Student Research

Siqi Li: Stabilizers of canonical matrices arising from matrix congruence. Poster

Abstract: My research is in noncommutative algebra and my project was to study the stabilizer groups of special matrices arising in the theory of congruent matrices as well as their applications. Our goal was to determine canonical forms under a certain type of congruence which corresponds to noncommutative quadratic polynomials in degree three. We extended results in the 2x2 case by Gaddis to the case of 3x3 matrices. Canonical forms under standard matrix congruence were developed by Horn-Sergeichuk. We first listed their 3x3 forms, and then computed the stabilizer groups for a representative of each form. Next, we proceeded to determine the canonical forms under standard form congruence for 4x4 matrices. This involved developing routines in Maple to aid in the computation. Additionally, we developed some general rules and conjectures for stabilizer groups.

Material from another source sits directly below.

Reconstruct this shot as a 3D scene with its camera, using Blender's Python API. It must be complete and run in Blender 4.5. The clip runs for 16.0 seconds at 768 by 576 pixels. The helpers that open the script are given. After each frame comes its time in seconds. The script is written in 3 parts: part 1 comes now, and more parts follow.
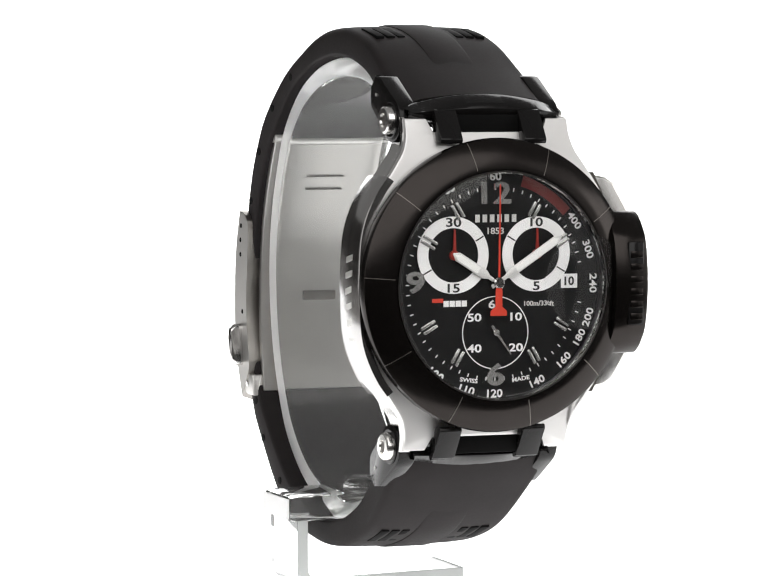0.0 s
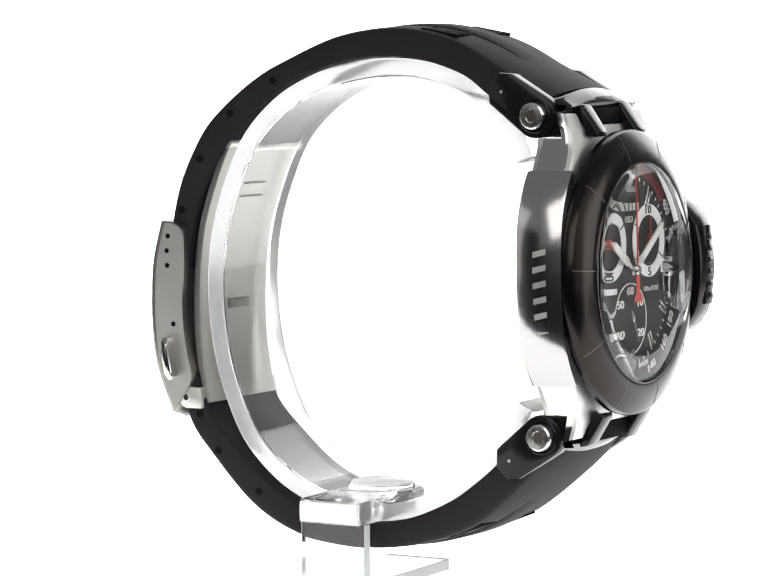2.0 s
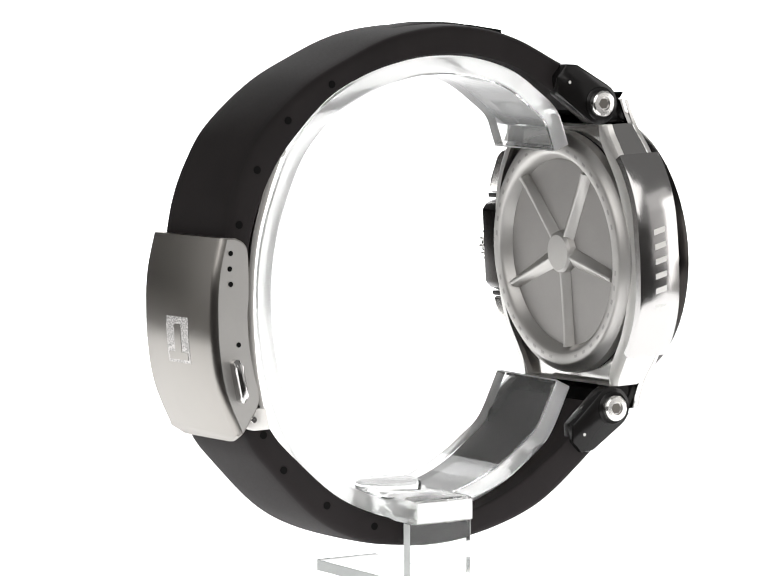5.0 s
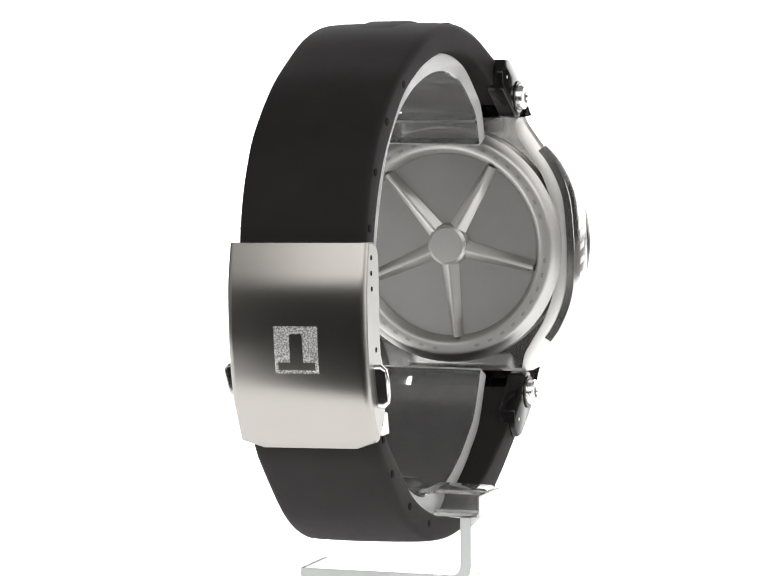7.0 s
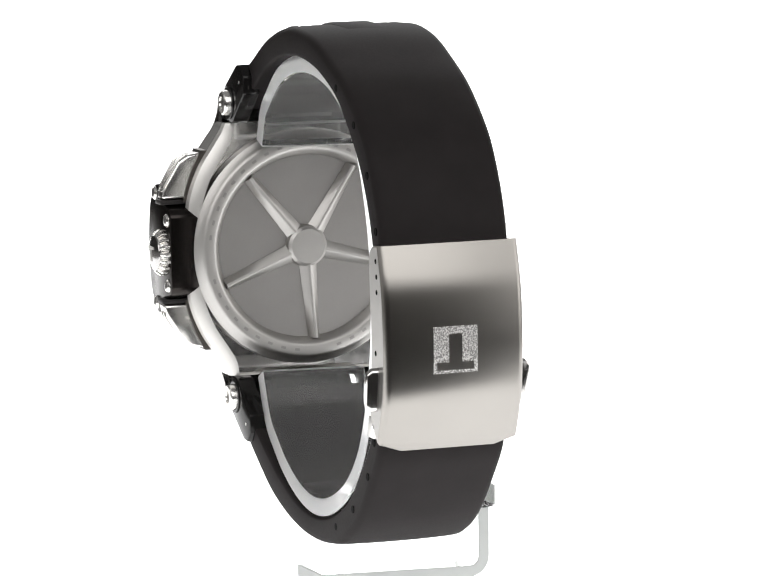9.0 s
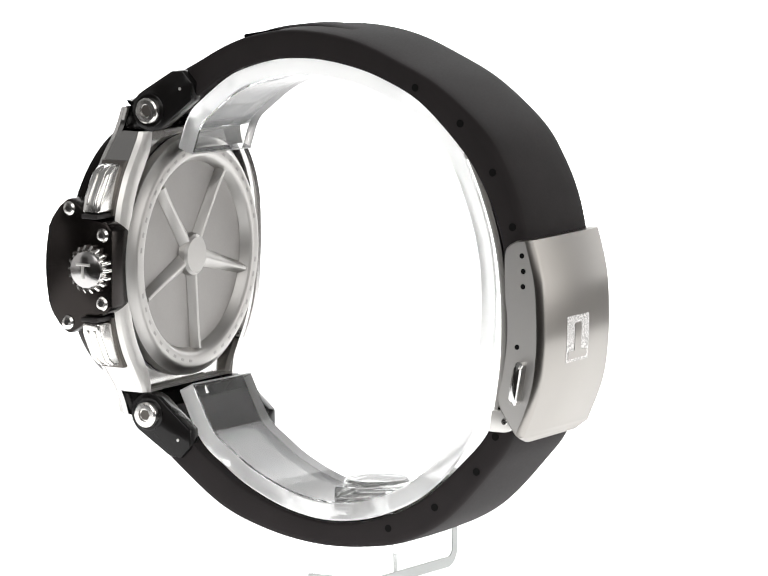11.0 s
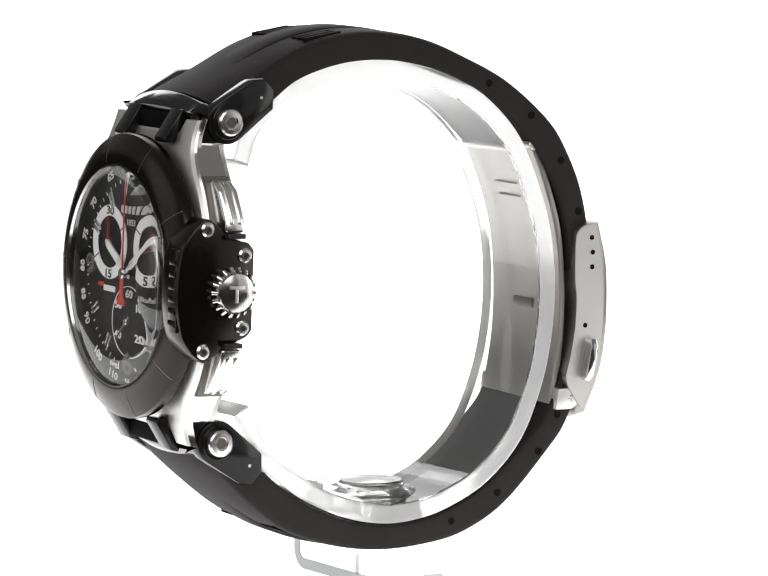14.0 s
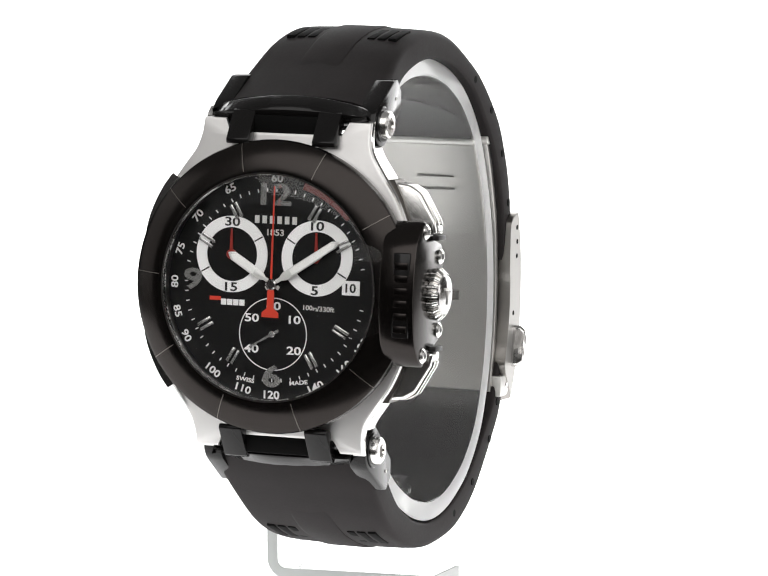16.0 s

Ke Liang: Four-Vertex quivers supporting graded Calabi-Yau algebras. Poster

Abstract: Our project focused on specific shapes arising from string theory, called Calabi–Yau manifolds, and the algebraic objects associated to them. The goal is to classify directed graphs (called quivers) on four vertices supporting graded Calabi-Yau algebras of global dimension 3 and finite GK dimension. The bulk of our study was to analyze the matrix-valued Hilbert series associated to each quiver. During our study, we found many `good’ matrices which support Calabi-Yau algebras, including certain circulant matrices, as well as matrices associated to McKay quivers and mutations. We also ruled out large classes of matrices which cannot support Calabi-Yau algebras. This extends work of Gaddis, Reyes, and Rogalski.